■ PROVIDED DATA
####################

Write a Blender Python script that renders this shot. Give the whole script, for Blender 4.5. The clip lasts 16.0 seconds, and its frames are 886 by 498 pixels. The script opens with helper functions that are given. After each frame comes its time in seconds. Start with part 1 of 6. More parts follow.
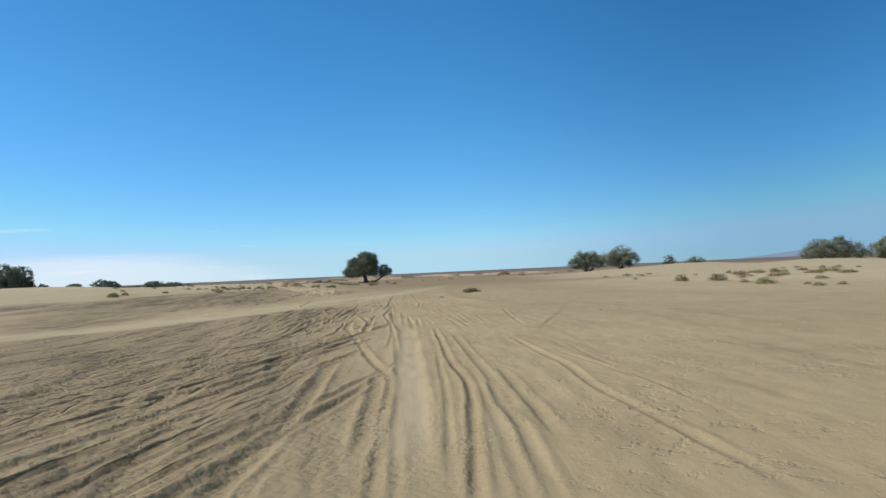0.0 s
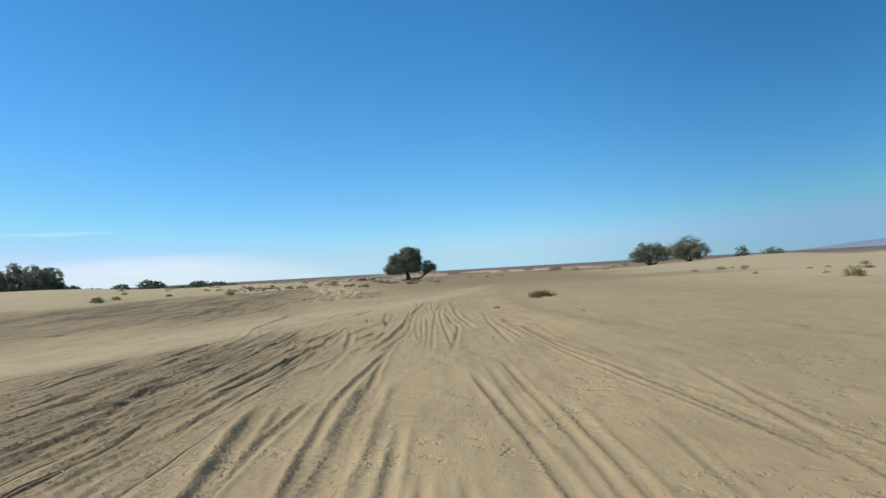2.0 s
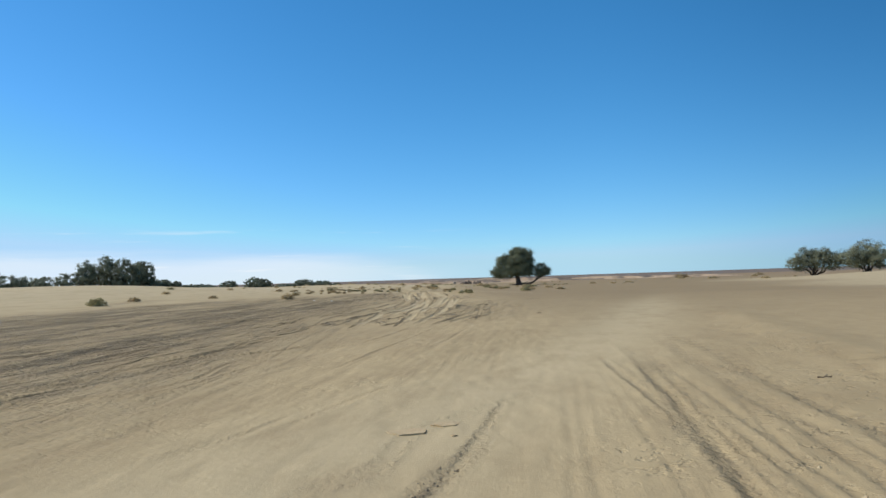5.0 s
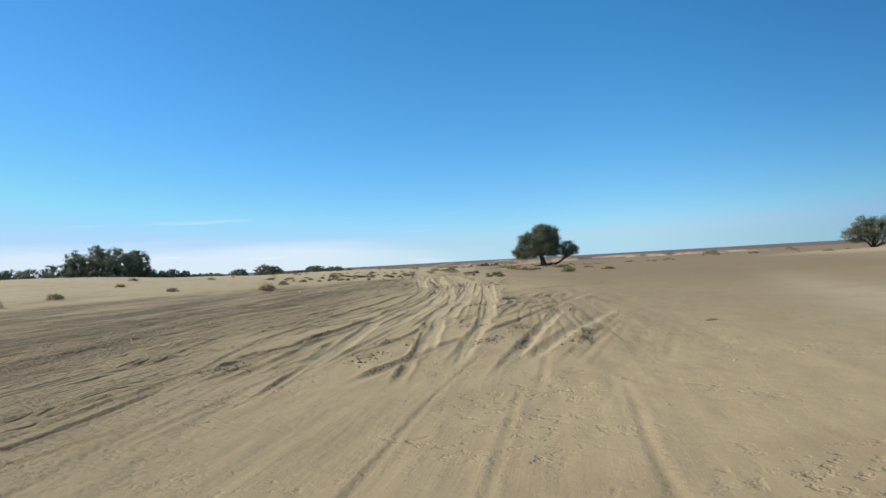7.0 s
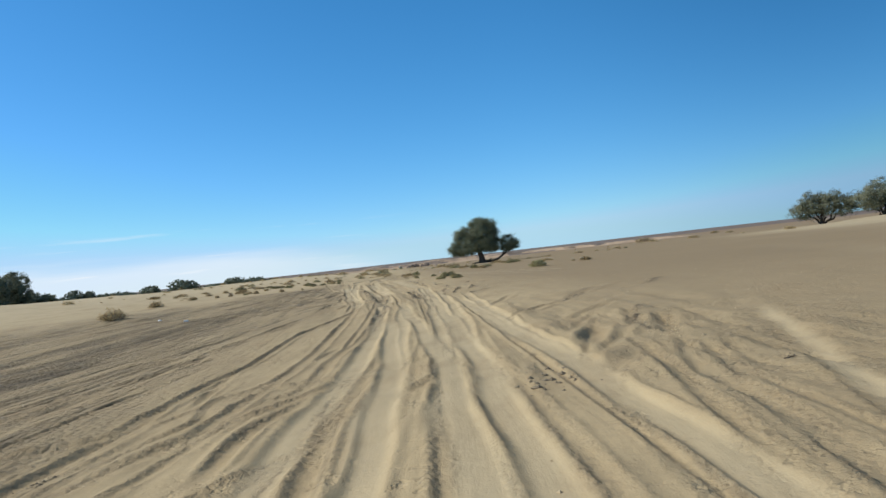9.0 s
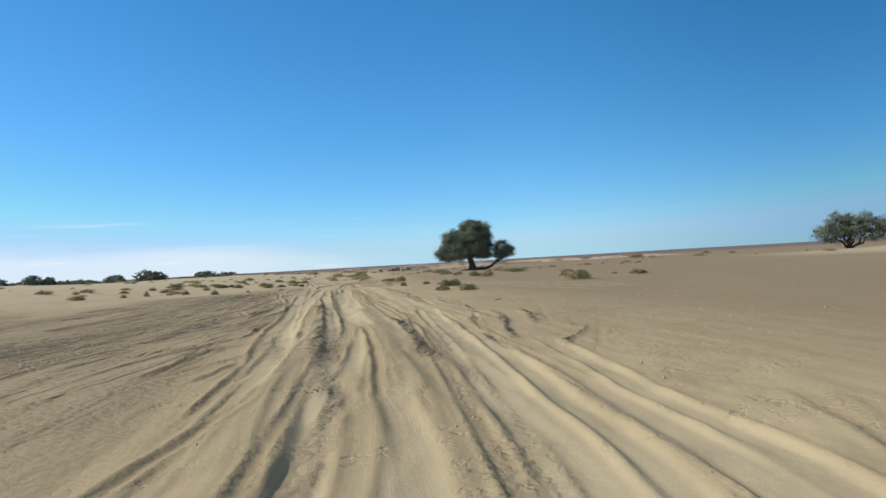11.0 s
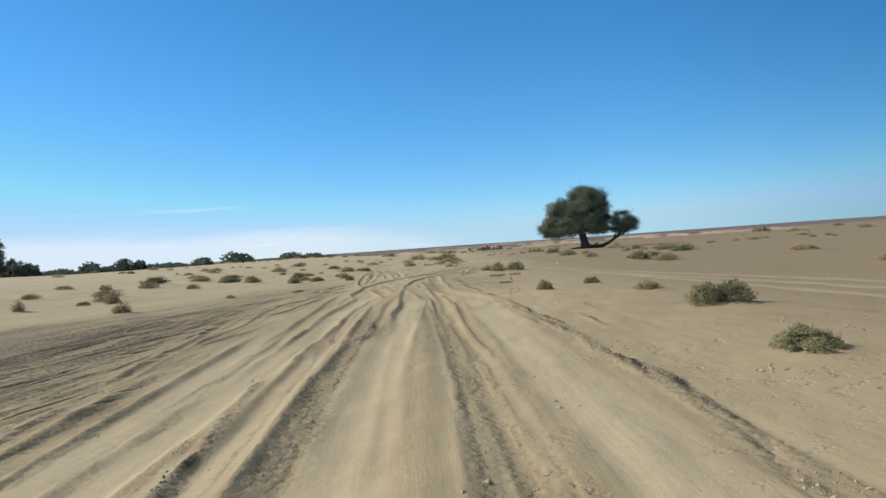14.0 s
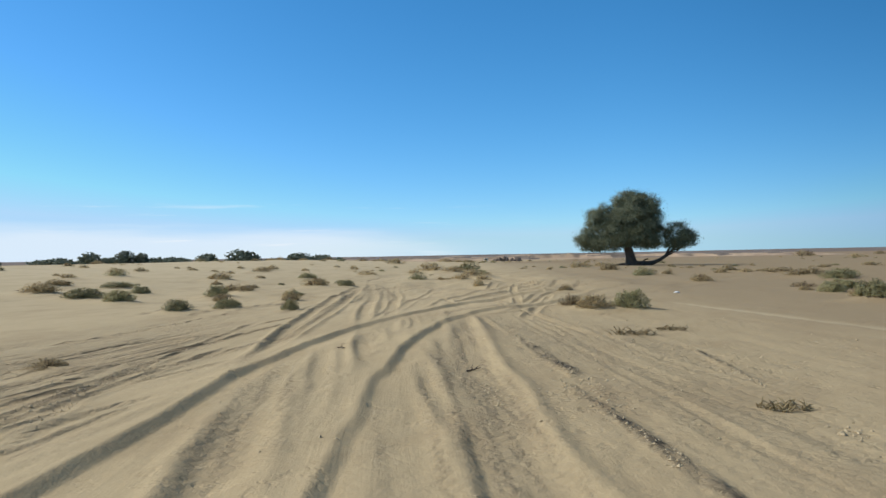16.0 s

####################

Omit the pictures, then quote the rest of the material above exactly.

■ RIGHT ANSWER
Write a Blender Python script that renders this shot. Give the whole script, for Blender 4.5. The clip lasts 16.0 seconds, and its frames are 886 by 498 pixels. The script opens with helper functions that are given. After each frame comes its time in seconds. Start with part 1 of 6. More parts follow.
0.0 s
2.0 s
5.0 s
7.0 s
9.0 s
11.0 s
14.0 s
16.0 s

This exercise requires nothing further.